** start of Provided data **

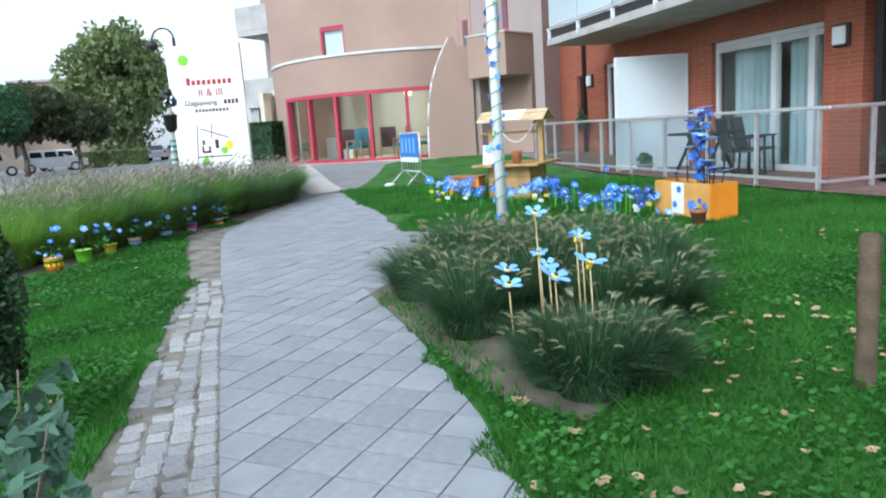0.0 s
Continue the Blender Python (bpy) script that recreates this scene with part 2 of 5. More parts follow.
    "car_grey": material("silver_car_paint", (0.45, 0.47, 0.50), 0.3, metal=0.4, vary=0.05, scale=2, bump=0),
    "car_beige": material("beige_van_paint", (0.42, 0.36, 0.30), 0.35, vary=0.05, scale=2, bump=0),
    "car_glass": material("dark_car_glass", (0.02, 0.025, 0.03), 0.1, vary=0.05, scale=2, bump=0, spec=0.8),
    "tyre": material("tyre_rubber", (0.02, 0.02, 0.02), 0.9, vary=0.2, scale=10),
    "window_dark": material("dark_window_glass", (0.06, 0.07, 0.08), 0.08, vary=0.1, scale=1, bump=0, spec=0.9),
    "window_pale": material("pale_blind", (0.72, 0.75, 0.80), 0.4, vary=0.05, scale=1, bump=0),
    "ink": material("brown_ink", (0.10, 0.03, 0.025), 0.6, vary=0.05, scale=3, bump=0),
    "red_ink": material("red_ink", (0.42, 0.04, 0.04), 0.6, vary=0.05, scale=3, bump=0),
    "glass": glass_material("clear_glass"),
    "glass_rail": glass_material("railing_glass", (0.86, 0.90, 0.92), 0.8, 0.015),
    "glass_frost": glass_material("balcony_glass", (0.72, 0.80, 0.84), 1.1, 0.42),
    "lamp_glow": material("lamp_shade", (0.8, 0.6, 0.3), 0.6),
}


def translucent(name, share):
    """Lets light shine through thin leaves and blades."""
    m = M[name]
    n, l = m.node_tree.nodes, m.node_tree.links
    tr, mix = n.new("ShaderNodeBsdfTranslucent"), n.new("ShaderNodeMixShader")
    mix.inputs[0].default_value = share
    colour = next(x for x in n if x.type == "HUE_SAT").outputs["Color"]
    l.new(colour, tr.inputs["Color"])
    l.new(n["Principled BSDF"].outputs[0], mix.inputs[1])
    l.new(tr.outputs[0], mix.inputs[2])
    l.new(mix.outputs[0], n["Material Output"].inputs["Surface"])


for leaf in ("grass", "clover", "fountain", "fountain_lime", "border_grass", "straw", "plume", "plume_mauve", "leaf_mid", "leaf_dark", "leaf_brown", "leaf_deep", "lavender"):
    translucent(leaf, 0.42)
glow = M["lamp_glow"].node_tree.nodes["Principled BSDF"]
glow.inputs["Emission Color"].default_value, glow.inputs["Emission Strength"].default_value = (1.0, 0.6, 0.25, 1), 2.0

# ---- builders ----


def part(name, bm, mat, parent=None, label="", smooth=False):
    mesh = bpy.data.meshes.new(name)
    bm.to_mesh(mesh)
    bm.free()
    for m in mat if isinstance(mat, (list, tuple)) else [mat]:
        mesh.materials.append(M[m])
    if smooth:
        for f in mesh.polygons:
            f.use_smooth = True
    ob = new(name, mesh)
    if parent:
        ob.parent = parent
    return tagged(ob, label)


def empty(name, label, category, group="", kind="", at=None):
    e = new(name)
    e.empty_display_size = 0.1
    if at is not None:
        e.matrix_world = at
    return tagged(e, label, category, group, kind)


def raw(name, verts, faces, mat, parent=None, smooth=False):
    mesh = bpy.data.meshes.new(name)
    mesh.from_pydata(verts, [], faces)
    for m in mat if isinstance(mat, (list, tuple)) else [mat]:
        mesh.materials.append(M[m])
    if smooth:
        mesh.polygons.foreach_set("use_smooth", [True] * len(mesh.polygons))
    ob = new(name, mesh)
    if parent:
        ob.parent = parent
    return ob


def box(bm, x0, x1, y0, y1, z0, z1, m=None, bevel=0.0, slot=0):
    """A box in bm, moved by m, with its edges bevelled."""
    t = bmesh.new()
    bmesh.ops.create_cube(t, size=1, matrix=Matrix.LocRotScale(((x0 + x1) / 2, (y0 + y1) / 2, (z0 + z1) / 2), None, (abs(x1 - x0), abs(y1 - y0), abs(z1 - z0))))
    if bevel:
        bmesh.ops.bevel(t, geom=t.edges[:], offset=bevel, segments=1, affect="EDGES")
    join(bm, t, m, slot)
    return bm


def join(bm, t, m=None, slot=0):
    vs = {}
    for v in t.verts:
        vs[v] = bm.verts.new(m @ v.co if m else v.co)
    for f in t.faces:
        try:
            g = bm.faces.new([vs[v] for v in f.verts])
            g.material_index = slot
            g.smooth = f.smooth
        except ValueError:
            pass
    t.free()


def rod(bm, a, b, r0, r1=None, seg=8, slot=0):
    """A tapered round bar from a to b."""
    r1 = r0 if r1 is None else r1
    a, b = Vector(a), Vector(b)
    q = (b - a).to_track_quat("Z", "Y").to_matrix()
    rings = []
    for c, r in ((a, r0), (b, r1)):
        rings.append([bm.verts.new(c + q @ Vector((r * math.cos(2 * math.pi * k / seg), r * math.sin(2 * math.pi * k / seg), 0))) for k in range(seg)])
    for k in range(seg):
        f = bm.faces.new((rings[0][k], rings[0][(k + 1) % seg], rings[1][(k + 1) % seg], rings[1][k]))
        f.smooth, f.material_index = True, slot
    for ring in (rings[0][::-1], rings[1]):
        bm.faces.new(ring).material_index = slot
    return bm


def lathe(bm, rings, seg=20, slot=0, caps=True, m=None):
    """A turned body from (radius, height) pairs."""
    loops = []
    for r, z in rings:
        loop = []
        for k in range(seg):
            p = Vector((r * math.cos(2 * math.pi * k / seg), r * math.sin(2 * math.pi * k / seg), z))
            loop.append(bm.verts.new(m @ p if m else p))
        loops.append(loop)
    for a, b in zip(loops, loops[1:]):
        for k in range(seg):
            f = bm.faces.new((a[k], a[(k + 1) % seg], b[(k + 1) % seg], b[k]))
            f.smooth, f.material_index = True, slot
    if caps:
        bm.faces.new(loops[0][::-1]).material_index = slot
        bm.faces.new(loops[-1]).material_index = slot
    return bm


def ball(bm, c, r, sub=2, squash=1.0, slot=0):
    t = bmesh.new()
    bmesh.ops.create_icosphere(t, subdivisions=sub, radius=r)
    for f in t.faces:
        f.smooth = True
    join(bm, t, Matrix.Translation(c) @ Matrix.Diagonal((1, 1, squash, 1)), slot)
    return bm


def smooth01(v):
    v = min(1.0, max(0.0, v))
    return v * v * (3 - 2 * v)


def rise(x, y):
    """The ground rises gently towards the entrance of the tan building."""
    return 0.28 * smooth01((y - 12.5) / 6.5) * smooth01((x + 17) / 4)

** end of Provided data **
** start of Provided data **

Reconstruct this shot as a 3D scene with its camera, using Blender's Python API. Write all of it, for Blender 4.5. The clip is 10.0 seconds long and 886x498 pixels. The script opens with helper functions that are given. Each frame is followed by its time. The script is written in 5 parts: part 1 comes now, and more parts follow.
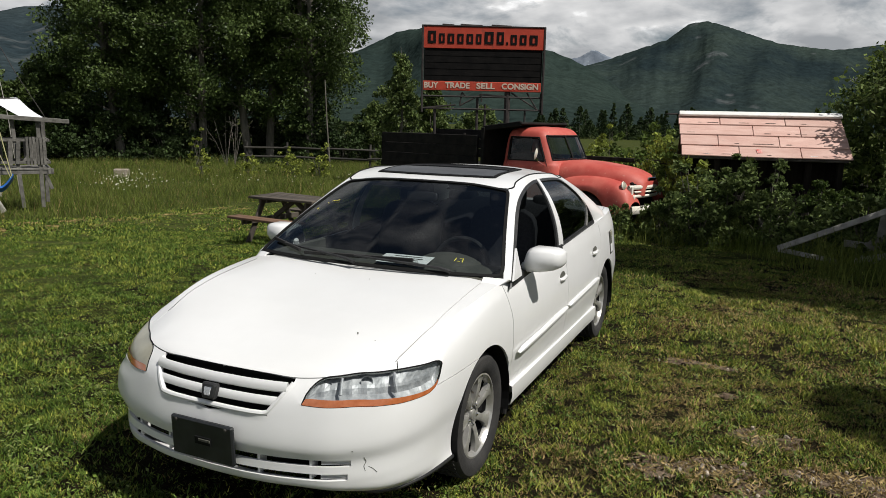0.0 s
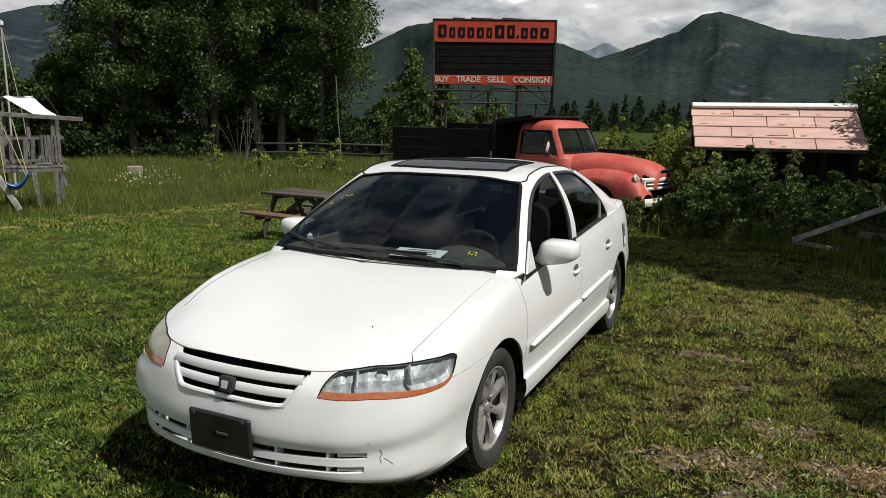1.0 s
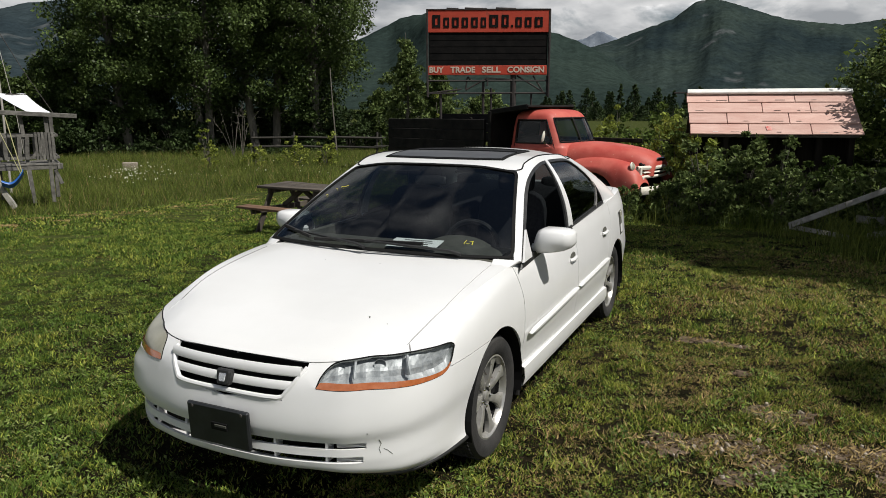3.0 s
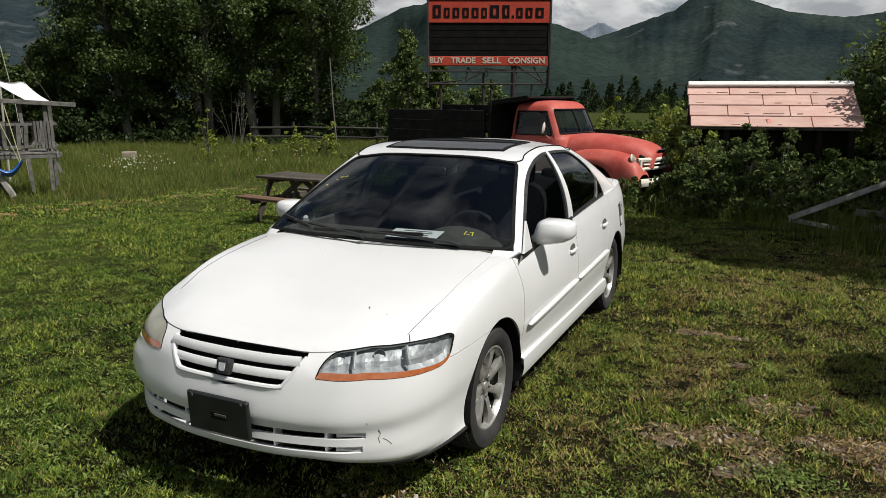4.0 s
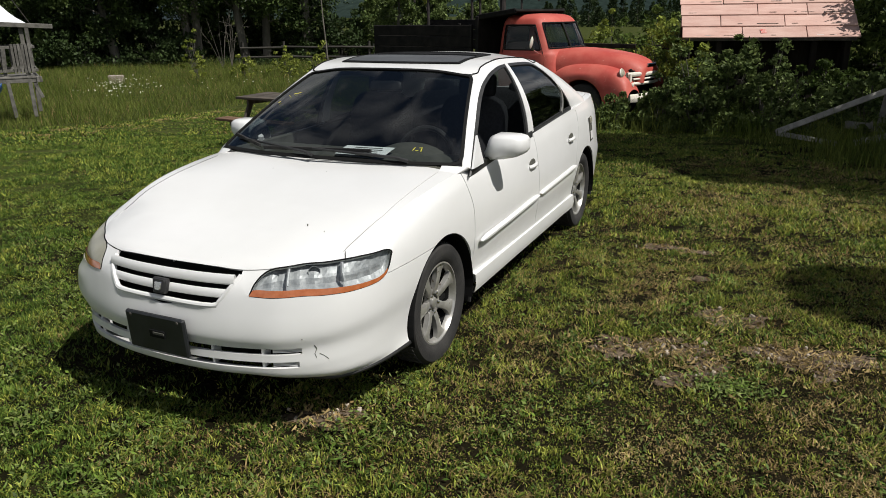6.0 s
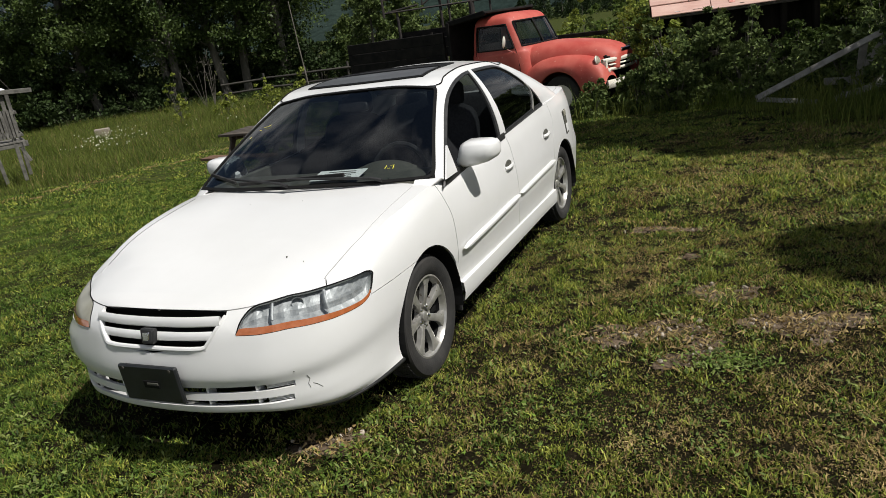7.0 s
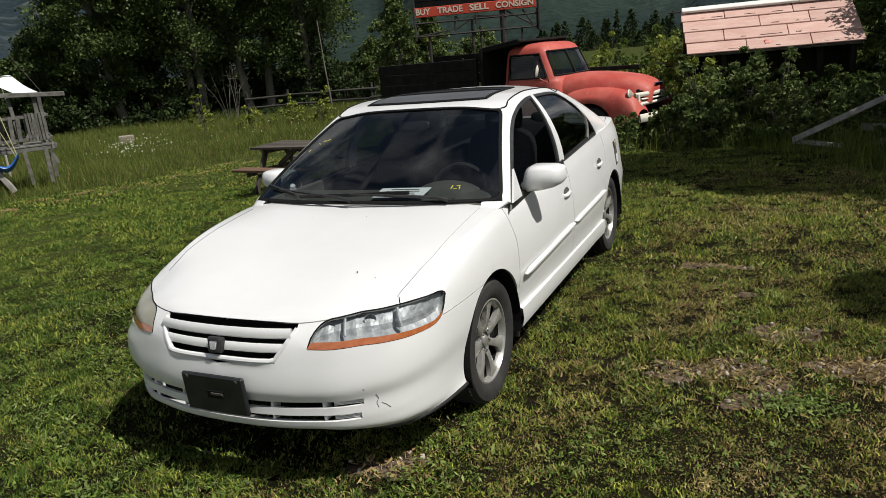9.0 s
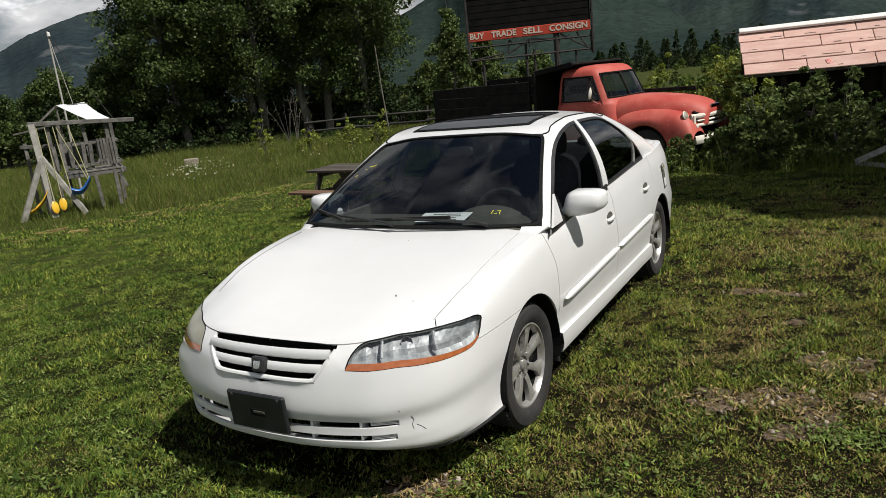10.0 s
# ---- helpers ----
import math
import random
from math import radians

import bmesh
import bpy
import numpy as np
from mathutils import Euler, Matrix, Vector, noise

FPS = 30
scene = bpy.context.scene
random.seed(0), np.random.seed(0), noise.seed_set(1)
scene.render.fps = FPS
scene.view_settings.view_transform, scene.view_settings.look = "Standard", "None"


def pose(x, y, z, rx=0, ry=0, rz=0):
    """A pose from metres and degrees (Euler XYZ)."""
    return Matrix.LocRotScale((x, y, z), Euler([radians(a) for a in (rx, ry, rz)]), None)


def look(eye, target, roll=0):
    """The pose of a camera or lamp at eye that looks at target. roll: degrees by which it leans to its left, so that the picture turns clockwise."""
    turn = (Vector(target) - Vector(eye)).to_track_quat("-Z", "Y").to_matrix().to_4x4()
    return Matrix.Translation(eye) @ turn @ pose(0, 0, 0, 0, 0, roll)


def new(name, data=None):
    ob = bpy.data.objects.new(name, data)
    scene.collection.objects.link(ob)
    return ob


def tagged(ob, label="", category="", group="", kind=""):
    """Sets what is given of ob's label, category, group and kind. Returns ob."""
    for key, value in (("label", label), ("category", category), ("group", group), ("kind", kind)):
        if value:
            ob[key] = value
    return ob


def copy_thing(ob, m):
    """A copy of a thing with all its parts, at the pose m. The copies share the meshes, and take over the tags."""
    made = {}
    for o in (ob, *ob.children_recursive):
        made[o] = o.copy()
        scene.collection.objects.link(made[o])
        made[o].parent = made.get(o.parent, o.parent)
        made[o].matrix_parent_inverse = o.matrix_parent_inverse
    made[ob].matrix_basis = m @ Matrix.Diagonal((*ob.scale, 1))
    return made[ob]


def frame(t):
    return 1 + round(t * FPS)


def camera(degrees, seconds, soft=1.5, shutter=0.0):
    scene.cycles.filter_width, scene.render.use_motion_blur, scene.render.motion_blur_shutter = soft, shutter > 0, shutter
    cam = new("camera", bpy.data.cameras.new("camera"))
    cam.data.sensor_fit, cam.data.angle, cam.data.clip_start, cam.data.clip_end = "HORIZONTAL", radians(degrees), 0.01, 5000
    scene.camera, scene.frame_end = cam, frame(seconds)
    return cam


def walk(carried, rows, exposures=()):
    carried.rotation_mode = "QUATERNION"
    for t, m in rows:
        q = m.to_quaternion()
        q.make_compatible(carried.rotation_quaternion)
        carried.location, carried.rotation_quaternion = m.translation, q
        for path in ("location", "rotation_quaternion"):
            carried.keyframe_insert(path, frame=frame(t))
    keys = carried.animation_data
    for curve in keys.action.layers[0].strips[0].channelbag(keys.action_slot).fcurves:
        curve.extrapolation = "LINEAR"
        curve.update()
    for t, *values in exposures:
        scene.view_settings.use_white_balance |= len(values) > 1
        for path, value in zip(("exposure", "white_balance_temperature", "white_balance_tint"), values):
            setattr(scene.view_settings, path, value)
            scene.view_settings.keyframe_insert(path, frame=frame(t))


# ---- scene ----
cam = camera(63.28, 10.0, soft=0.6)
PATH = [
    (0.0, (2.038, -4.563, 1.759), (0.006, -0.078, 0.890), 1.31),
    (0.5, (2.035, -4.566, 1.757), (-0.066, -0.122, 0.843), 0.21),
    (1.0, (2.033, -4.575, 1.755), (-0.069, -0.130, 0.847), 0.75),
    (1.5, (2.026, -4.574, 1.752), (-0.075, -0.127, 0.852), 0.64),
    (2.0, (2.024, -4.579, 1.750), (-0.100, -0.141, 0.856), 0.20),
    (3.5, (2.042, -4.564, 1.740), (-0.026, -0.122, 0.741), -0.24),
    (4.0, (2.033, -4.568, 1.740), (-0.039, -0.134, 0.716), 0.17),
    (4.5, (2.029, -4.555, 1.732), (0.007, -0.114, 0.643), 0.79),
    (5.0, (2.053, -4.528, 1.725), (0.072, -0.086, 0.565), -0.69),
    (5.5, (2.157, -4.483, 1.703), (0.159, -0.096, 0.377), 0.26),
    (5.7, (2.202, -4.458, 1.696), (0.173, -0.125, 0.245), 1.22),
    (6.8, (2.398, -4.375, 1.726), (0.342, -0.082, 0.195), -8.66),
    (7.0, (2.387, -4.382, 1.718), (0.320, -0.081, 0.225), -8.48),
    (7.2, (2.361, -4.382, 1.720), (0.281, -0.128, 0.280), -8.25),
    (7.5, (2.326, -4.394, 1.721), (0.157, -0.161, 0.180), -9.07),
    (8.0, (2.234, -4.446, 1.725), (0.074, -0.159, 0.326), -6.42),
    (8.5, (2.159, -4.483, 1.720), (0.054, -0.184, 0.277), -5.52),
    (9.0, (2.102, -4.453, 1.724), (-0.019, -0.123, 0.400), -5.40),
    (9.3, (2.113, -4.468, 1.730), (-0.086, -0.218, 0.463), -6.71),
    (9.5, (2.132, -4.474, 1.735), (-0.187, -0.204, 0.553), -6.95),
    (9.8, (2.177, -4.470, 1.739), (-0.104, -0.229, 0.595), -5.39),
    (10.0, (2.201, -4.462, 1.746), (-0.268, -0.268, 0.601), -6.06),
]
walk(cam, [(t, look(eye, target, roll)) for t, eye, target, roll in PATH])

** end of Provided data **

Exercise instructions: List every line from the entries above in which "label" appears.

Response:
def part(name, bm, mat, parent=None, label="", smooth=False):
    return tagged(ob, label)
def empty(name, label, category, group="", kind="", at=None):
    return tagged(e, label, category, group, kind)
def tagged(ob, label="", category="", group="", kind=""):
    """Sets what is given of ob's label, category, group and kind. Returns ob."""
    for key, value in (("label", label), ("category", category), ("group", group), ("kind", kind)):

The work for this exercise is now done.